Adding to the tactical feel is the game’s tight third-person camera, which limits the awareness you can have of your surroundings. Among Helldivers 2’s smartest choices, though, is not to just throw thousands of identical, easy-to-kill bugs at you. Enemies more often number in the dozens, but developer Arrowhead Game Studios’ masterstroke is to make each bug dangerous in its own way. Some have armor covering almost all of their body, some can turn invisible, and all of them want to tear you apart. Every attack also has a chance to injure your limbs, slowing you down or reducing your accuracy if you aren’t able to heal. Missions also have time limits, and traversing each map takes careful planning and quite a bit of running.
Even if you’re in a full squad, the smallest bugs pose a real threat, whether it’s killing you themselves or overwhelming you until their bigger, scarier cousins catch up. Thankfully, bugs aren’t immune to specific limb-related injuries either; you can also shoot their legs, tails, claws, and other parts off in a gory spray that can render them alive but harmless — though still extremely gross. This little gameplay and gore nuance, combined with the ammo limitations, mean accuracy is paramount, and every little encounter feels like life or death. All of this makes for an infectiously fun gameplay loop.

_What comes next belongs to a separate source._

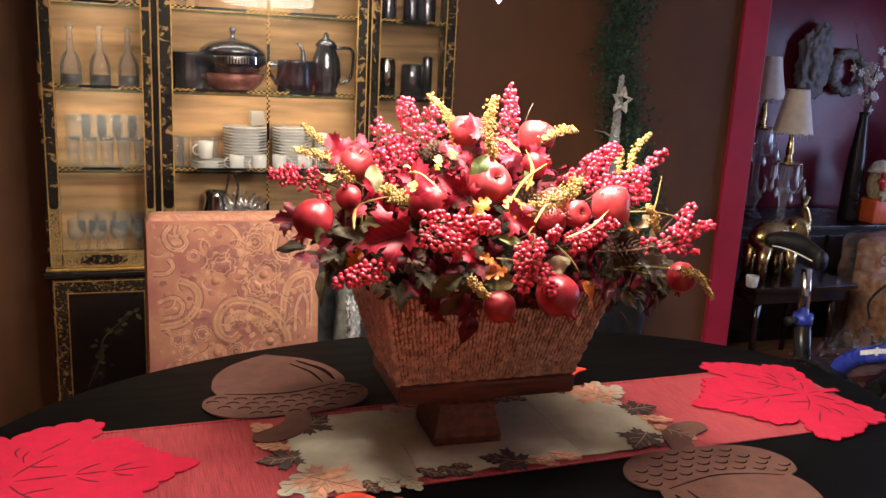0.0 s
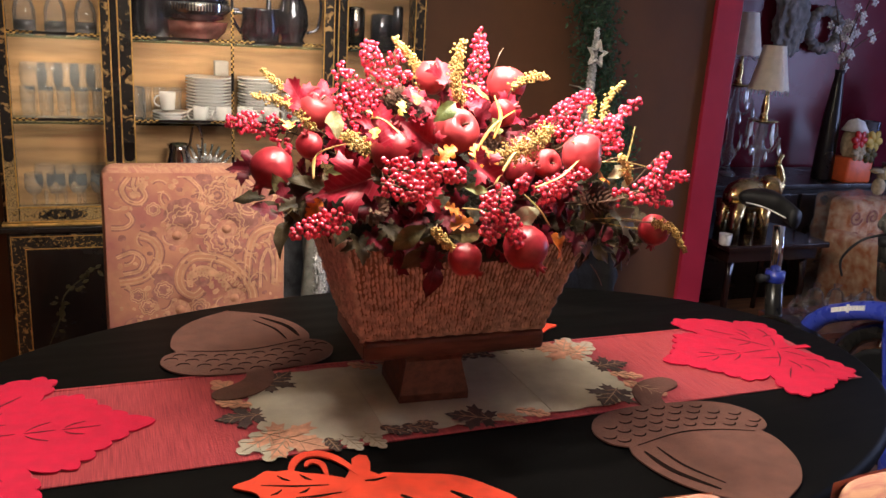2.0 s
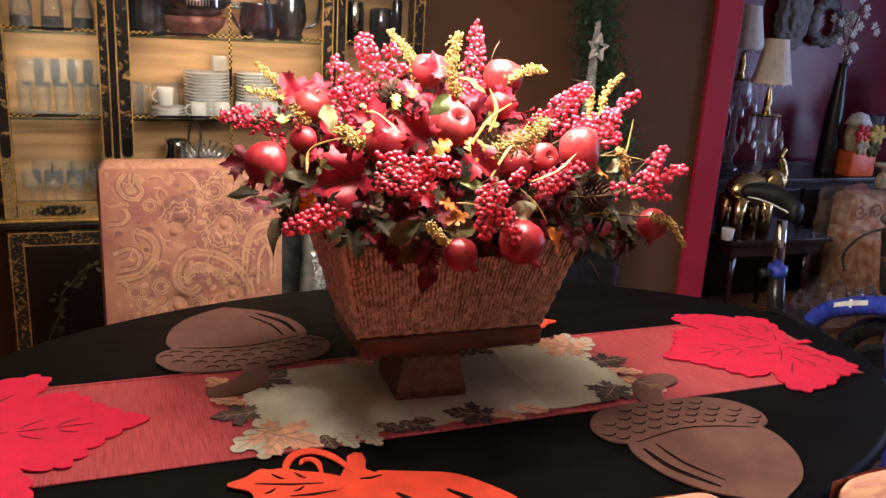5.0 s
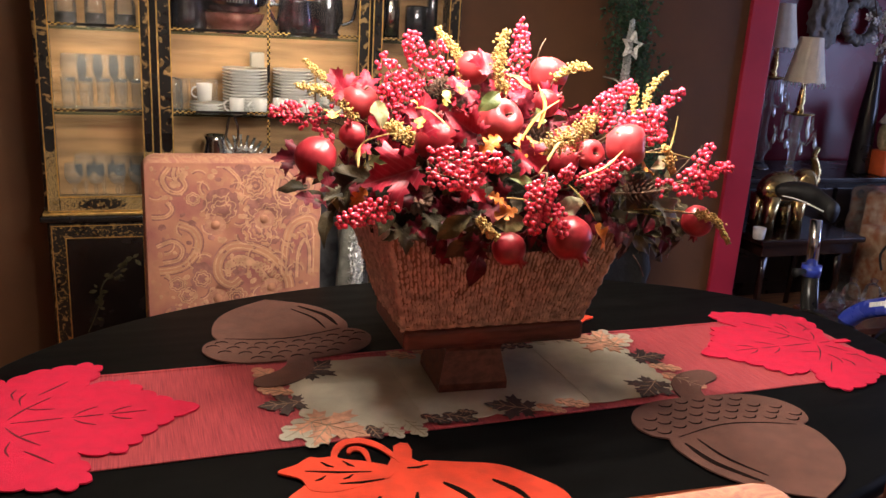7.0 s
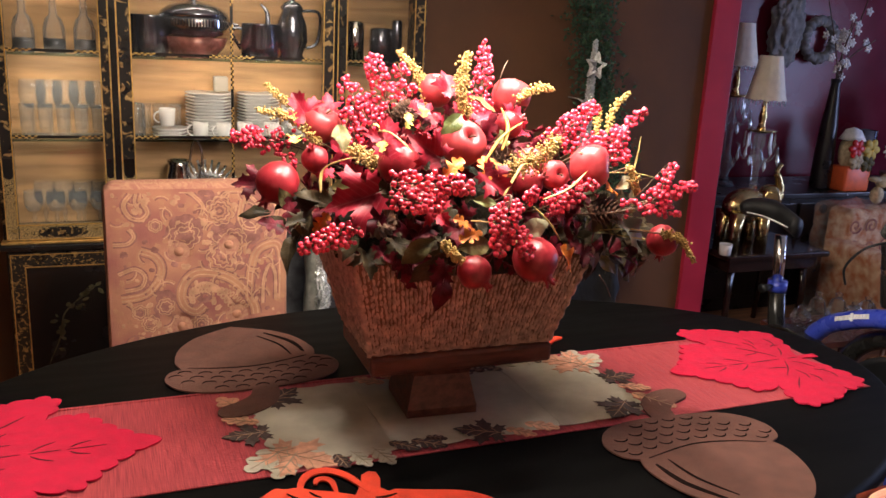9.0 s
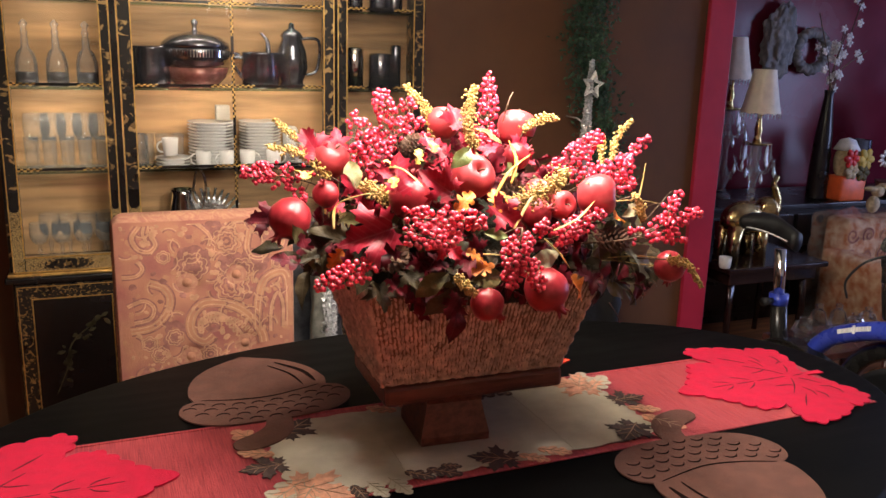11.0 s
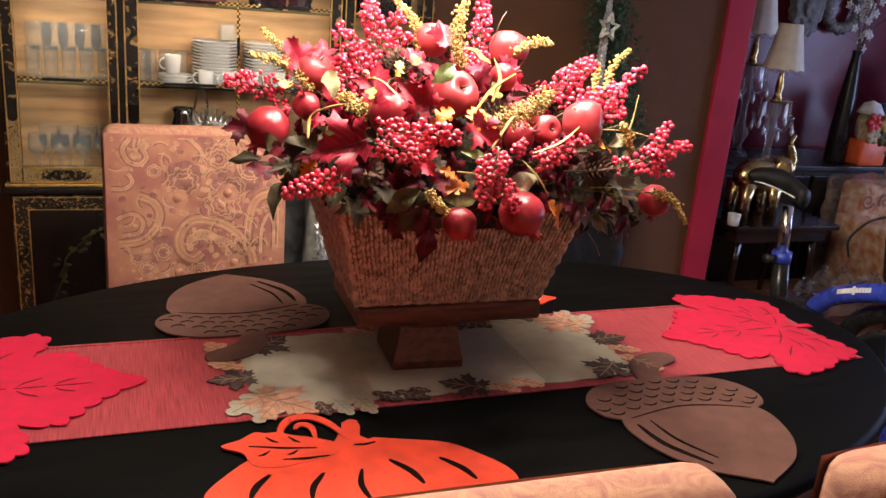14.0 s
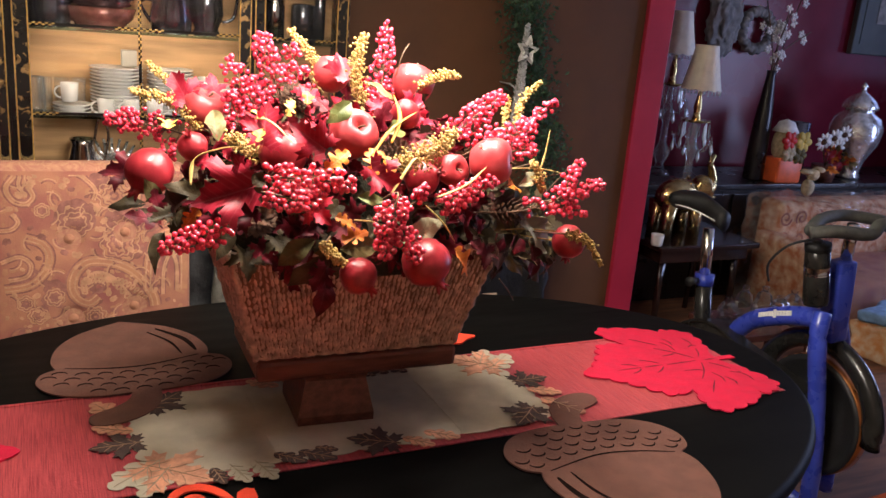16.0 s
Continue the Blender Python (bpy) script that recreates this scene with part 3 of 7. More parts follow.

Every second of combat is also fueled by the tension of balancing your cooldowns on the razor’s edge. Using the big guns, like orbital strikes and bombing runs, feels perfect for conserving your ammunition and grenades, but those can easily run dry before the artillery cooldowns are back. On top of their cooldowns, the heavy artillery or support of the Stratagems have to be activated using a wrist-mounted computer that requires fighting game-like button combinations to call down anything from extra ammo to a nuclear warhead. Every firefight feels like a war between trying to eradicate every enemy on the screen and just taking off and running for your life, in a way that’s somehow both extremely nerve-wracking and absolutely hilarious.
That inherent comedy is a huge piece of Helldivers 2’s success. Along with the ridiculous barks, like a spray of bullets followed by a “taste democracy” scream, Helldivers 2 also employs gaming’s most eternal comedy gimmick: ragdoll physics. Sometimes a Charger (the aptly named bug that charges at you) will blast you 100 feet to safety completely on accident, or maybe your squadmate misplaced a grenade and you see their newly limbless body whip across the screen at the speed of sound. And, occasionally, the best choice for democracy is to airstrike yourself and launch both your enemies and your own body halfway across the map, and just hope your teammate can revive you soon — and if you’re smart, you might be able to use your revive for kills too, landing your launch pod on an enemy. Every single one of these options is ridiculous. and a perfect and hysterical way to counter Helldivers 2’s otherwise tense moment-to-moment action.
Helldivers 2 is, unmistakably, a Starship Troopers homage, (one that might get away with its blatantness by way of being produced by Sony, the same company that owns the rights to the movie), but it’s also so much more than that. Its tight gameplay loop, excellent combat, and clever squad dynamics also make it one of the best and most fun tactical co-op shooters in years. And that’s good news for democracy.